As a young 7-year-old girl, I used to go to the odd match with my dad at the Stadium of Light, or ‘Stadium of Shattered Dreams’ as I soon discovered, but I was never an avid supporter.
Although admittedly, I did perhaps just go for the roast dinner rather than the football! But I suppose not much has changed there, but instead of a pre match carvery, pink slices are my new Saturday sin.
But then Wembley came around and I jumped at the opportunity to spend the cup final weekend with my Dad. I didn’t have a season ticket at this point, and everything was completely new to me. The new-found Mackem language was something I’d never heard before, but soon began to love.

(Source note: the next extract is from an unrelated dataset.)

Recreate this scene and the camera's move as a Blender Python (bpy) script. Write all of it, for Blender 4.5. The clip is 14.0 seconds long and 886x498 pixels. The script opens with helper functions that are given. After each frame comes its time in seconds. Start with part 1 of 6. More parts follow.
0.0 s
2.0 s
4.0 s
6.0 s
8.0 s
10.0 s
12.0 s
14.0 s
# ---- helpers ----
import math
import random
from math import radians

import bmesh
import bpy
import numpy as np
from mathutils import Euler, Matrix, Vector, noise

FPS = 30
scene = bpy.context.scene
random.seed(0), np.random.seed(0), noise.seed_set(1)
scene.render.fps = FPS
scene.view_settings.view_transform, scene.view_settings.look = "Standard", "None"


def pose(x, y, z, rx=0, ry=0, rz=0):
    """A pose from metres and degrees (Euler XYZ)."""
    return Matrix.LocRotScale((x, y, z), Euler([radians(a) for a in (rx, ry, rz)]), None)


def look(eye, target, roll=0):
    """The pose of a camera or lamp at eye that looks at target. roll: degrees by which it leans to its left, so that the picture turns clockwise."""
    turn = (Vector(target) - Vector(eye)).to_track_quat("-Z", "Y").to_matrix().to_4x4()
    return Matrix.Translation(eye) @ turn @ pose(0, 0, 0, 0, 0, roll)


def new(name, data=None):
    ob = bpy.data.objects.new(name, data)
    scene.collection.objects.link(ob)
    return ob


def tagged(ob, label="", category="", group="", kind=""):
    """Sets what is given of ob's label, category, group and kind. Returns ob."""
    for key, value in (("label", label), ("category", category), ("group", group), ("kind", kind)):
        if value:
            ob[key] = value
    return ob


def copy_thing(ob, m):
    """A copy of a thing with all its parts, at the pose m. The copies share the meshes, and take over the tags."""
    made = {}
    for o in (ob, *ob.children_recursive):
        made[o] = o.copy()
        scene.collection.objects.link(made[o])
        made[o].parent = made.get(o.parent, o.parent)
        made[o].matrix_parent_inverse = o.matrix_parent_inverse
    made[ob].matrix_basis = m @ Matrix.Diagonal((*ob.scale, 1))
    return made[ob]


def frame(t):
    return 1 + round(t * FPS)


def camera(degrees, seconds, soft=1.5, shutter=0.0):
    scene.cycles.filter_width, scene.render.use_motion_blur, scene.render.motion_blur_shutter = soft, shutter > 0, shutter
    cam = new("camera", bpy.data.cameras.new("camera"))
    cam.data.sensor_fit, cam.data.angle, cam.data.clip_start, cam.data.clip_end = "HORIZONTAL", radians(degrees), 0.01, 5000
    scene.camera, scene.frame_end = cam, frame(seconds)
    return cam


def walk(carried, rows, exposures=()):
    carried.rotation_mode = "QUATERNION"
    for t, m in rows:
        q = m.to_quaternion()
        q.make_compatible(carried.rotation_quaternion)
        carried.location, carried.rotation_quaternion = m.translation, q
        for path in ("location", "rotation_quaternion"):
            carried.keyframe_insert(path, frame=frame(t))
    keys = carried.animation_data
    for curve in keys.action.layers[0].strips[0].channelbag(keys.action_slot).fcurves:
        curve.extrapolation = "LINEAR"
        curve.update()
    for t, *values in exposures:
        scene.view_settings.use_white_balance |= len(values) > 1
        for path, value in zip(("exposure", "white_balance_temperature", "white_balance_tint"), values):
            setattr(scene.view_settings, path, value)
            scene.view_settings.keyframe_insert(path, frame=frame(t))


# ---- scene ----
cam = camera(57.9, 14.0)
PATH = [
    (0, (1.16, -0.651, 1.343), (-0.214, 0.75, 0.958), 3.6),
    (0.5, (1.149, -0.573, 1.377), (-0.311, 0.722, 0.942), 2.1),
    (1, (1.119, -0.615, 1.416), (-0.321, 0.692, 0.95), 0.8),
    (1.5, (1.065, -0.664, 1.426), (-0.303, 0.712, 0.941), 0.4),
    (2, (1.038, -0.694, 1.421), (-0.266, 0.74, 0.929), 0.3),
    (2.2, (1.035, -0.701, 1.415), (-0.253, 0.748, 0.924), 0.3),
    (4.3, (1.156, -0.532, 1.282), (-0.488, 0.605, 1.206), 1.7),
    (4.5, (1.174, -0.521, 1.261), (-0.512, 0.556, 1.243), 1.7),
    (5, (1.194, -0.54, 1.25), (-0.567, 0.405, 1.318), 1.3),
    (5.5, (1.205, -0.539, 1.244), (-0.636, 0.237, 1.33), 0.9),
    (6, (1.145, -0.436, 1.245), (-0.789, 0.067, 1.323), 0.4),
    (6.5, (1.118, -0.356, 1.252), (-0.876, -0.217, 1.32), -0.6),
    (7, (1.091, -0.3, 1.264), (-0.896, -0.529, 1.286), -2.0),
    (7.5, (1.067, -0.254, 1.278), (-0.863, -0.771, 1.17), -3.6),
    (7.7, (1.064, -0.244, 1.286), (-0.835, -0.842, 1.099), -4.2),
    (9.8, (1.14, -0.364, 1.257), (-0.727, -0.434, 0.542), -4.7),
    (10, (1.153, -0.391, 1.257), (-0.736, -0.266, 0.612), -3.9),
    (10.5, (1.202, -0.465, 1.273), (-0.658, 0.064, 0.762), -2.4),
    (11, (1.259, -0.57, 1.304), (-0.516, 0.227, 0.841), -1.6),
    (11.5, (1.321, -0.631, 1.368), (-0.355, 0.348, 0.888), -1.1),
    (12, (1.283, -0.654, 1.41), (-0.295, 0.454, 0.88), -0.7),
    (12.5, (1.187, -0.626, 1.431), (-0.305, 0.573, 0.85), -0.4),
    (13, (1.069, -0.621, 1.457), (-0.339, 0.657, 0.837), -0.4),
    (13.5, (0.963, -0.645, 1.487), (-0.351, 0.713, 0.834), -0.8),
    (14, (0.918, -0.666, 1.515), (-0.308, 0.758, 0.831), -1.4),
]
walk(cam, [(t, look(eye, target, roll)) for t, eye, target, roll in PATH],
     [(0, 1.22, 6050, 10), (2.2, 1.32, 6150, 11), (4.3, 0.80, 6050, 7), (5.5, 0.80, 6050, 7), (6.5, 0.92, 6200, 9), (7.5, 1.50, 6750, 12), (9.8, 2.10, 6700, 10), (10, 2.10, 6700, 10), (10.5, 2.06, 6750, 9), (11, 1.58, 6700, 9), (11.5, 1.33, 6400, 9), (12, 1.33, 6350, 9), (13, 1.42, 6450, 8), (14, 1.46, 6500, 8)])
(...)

Once settled into our very tiny hotel room, it was onto Covent Garden and Trafalgar Square. The noise was totally overwhelming! From the second I stepped out of our taxi all I could hear was passion, dedication, emotion (and a lot of hate directed to those from Tyneside!) It was at this point that I was hooked! the passion in these people’s faces made me realise that this meant something, that this was their life and soon it would become mine.

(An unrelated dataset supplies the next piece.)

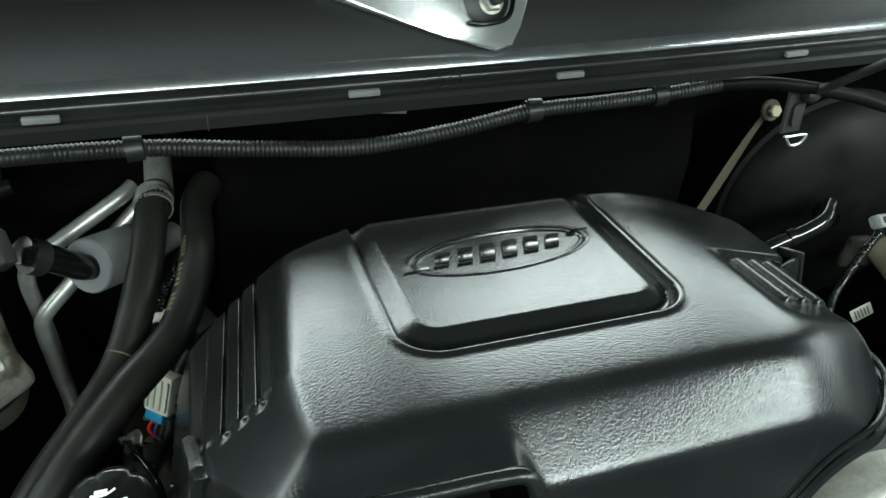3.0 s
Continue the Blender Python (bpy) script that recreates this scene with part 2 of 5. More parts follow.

That night I was on cloud nine, along with the other 20,000 fans that packed out that square, that was until the football started.
Sunday soon came around and it was onto Wembley, the tubes were packed and Wembley way was a sea of red and white, the red and white army, who were ready for the battle.

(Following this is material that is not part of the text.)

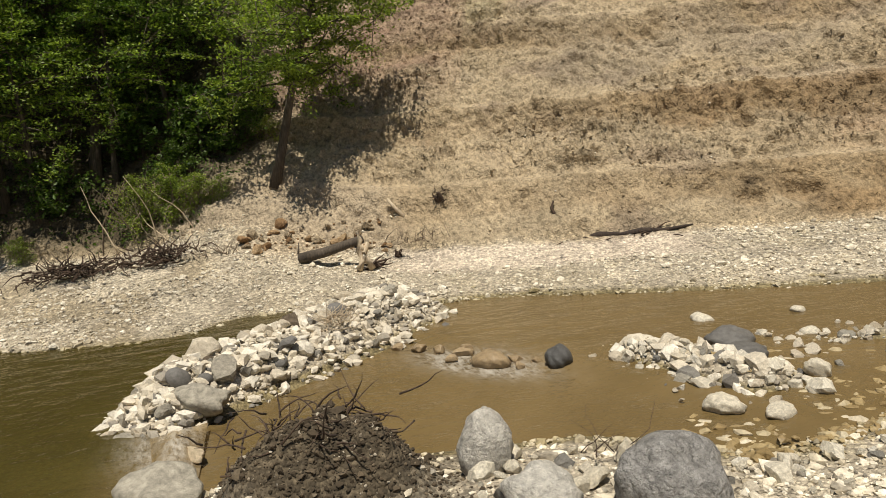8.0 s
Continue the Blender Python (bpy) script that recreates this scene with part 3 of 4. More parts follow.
outer = np.concatenate([np.arange(64, 90, 2.0), np.geomspace(92, 900, 14)])
R = np.concatenate([np.tile([0.01, 1, 1.8, 2.6, 3.2], (len(az), 1)), inner, np.tile(outer, (len(az), 1))], 1)
A = np.repeat(az[:, None], R.shape[1], 1)
X, Y = (-0.4 - R * np.sin(A)).ravel(), (-0.8 + R * np.cos(A)).ravel()
at_all = plan(X, Y)
X0, Y0, Z0 = X, Y, height(X, Y, True, at_all)
X, Y, Z = face_points(X, Y, at_all)
na, nr = A.shape
I = np.arange(na * nr).reshape(na, nr)
J = np.roll(I, -1, axis=0)
quads = np.stack([I[:, :-1], I[:, 1:], J[:, 1:], J[:, :-1]], -1).reshape(-1, 4)
verts = np.stack([X, Y, Z], -1)
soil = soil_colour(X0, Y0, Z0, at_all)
toe_d, toe_s = at_all[0], at_all[1]
face_u, face_v = face_coords(X0, Y0, Z0)
rugged = 0.75 + 0.25 * churned(face_u, face_v, toe_d, toe_s)
is_slope = (toe_d > 0.1) & (toe_d < 60)
face_slope = is_slope[quads].sum(1) >= 3


def cut_out(name, keep, material):
    used, inverse = np.unique(quads[keep], return_inverse=True)
    me = np_mesh(name, verts[used], inverse.reshape(-1, 4))
    colour_attribute(me, "Soil", soil[used])
    colour_attribute(me, "Rugged", np.repeat(rugged[used][:, None], 3, 1))
    me.materials.append(material)
    return tagged(new(name, me), kind="structure")


ground = tagged(cut_out("ground", ~face_slope, M_GROUND), "pale river gravel, silt and dark churned soil of the valley floor", "ground")
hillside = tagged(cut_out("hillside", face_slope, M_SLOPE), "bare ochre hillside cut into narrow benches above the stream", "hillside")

# ---- water ----
gx, gy = np.meshgrid(np.arange(-44, 16, 0.16), np.arange(-30, 33, 0.16), indexing="ij")
wx, wy = gx.ravel(), gy.ravel()
_, _, wfar, wnear, _ = plan(wx, wy)
wet = (wfar < 0.9) & (wnear < 0.9)
u = (wx + 15.0) * 0.655 - (wy - 2.2) * 0.757
v = (wx + 15.0) * 0.757 + (wy - 2.2) * 0.655
left_pool = 1 - sstep(-0.3, 0.5, np.where(u < 6, v, v + 0.2))
left_pool = np.where(u > 8.4, 1.0, left_pool)
left_pool = np.maximum(left_pool, 1 - sstep(-3.0, -1.9, wy + 0.25 * (wx + 9)))
weir = (wx + 12.6) * -0.38 + (wy - 2.5) * 0.92                        # from the dam's shoulder to the island
front_pool = (1 - left_pool) * (1 - sstep(-0.35, 0.15, weir)) * (1 - sstep(-8.0, -7.0, wx) * sstep(4, 5, wy))
level = 0.05 * left_pool - 0.07 * front_pool
foam = 0.8 * np.exp(-((weir + 0.55) / 0.42) ** 2) * np.exp(-((wx + 11.2) / 0.85) ** 2)
foam = np.maximum(np.clip(foam * 2.2, 0, 1), 0.9 * np.exp(-(((wx + 10.0) / 0.7) ** 2 + ((wy + 2.0) / 0.35) ** 2)))
WI = np.arange(len(wx)).reshape(gx.shape)
wq = np.stack([WI[:-1, :-1], WI[1:, :-1], WI[1:, 1:], WI[:-1, 1:]], -1).reshape(-1, 4)
wq = wq[wet[wq].all(1)]
used, inverse = np.unique(wq, return_inverse=True)
wme = np_mesh("water", np.stack([wx, wy, level], -1)[used], inverse.reshape(-1, 4))
colour_attribute(wme, "Foam", np.repeat(foam[used][:, None], 3, 1))
tint = np.array((1.0, 1.0, 1.0)) * (1 - left_pool[used][:, None]) + np.array((0.40, 0.46, 0.32)) * left_pool[used][:, None]
colour_attribute(wme, "Silt", tint)
wme.materials.append(M_WATER)
water = tagged(new("water", wme), "shallow muddy brown stream with small ripples", "water", kind="structure")
# a smooth tongue of water sliding from the upper pool round the dam's end
ca, cb = np.meshgrid(np.linspace(0, 1, 26), np.linspace(-1, 1, 13), indexing="ij")
ca, cb = ca.ravel(), cb.ravel()
chute_x = -10.35 + 1.45 * ca - 0.10 * cb
chute_y = -1.75 - 0.05 * ca + (0.34 - 0.12 * ca) * cb
chute_z = 0.055 + 0.10 * np.sin(np.pi * np.clip(1.25 * ca, 0, 1)) * (1 - cb ** 2) - 0.10 * ca * sstep(-0.4, 0.9, cb) + 0.02 * ridged(ca * 2, cb * 4, 2, 180) * (1 - np.abs(cb))
CI = np.arange(26 * 13).reshape(26, 13)
chute_mesh = np_mesh("water_chute", np.stack([chute_x, chute_y, chute_z], -1), np.stack([CI[:-1, :-1], CI[1:, :-1], CI[1:, 1:], CI[:-1, 1:]], -1).reshape(-1, 4))
colour_attribute(chute_mesh, "Foam", np.repeat((0.75 * (1 - np.abs(cb)) + 0.2)[:, None], 3, 1))
colour_attribute(chute_mesh, "Silt", np.ones((26 * 13, 3)))
chute_mesh.materials.append(M_WATER)
tagged(new("water_chute", chute_mesh), "whitish tongue of water sliding round the dam's end", "water", kind="structure")
# ---- stones ----
def ico(level):
    bm = bmesh.new()
    bmesh.ops.create_icosphere(bm, subdivisions=level, radius=1.0)
    vs = np.array([v.co[:] for v in bm.verts])
    fs = np.array([[v.index for v in f.verts] for f in bm.faces])
    bm.free()
    return vs, fs


ICO = {k: ico(k) for k in (1, 2, 3, 4)}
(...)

I had never understood why everybody loved this game so much, until now for me it was just 22 men running about on a pitch, but what I didn’t realise was that this was a family, a tight knit community where everybody understood each other and everybody had the same ambition.
The sheet of white that came over everybody when that game went to penalties is something I’ll never forget, the same thing that happened in the 94th minute of the Play off Final.
For many Sunderland fans who went to Wembley in March, for those who cried on Netflix, this was their chance to finally win at Wembley and to claw back to the Championship, where everybody wanted the club to be, and where it deserved to be.
It was May… and would you believe it, me and my Dad were back on the train once again for the most important game of the season. As we left the station and were heading for London Kings Cross, the stress of the Cup final began to return, but, “Que Sera Sera,” I said to myself the now converted football addict.
We got to Trafalgar square a little later this time, missing most of the pre-match celebrations, so I vowed to get to the stadium early, to secure my overpriced Bovril and the Instagram pictures on the Iconic Wembley Way! And I did just that. Unfortunately, the lads weren’t so lucky on securing a victory.
The game quickly turned from Sunderland trying to score goals, to trying to defend the draw. They managed to hold it all together, until the 94th minute, when Charlton’s Bauer scored.
This white sheet that I had seen two months prior appeared not only on the faces of those around me, but for the first time I felt broken by what I had just seen, the heartbreak of every loss this season had suddenly been multiplied by 100 and was felt by everybody in the Sunderland end of this stadium, including me.
Wembley Way was a display of pure emotion and genuine despair and this was another critical point on my road to becoming a Sunderland supporter.
The train on the way home was anything but quiet, ‘que sera sera’ and ‘Sunderland till I die’ rang through the carriages, with me joining in with added passion for the first time.
Once again I had experienced the ‘Wembley Curse’ but not only that, I felt the grief that those that I once never understood were experiencing, I understood the reason that they turn up every Saturday, week after week to see these ‘22 men’ kick a ball and I now can thankfully say I understand the difference between a ‘ganzie’ and a ‘radge!’
The game is no longer just about the roast dinners and it’s a huge passion of mine.
I am now a dedicated supporter of the lads, just renewing my season ticket for the first time, Why? People ask me, because this club has taught me that perseverance when you feel like you’ve lost everything means a whole lot more than a trophy in a cabinet and the support that is shown in our attendance every game says it all, it shows the dedication and the perseverance of the Mackems, of the red and white army, who are a true credit to this club.
As a wise man once said, only fools rush in, but I can’t help falling in love with you, and Sunderland, I do love you.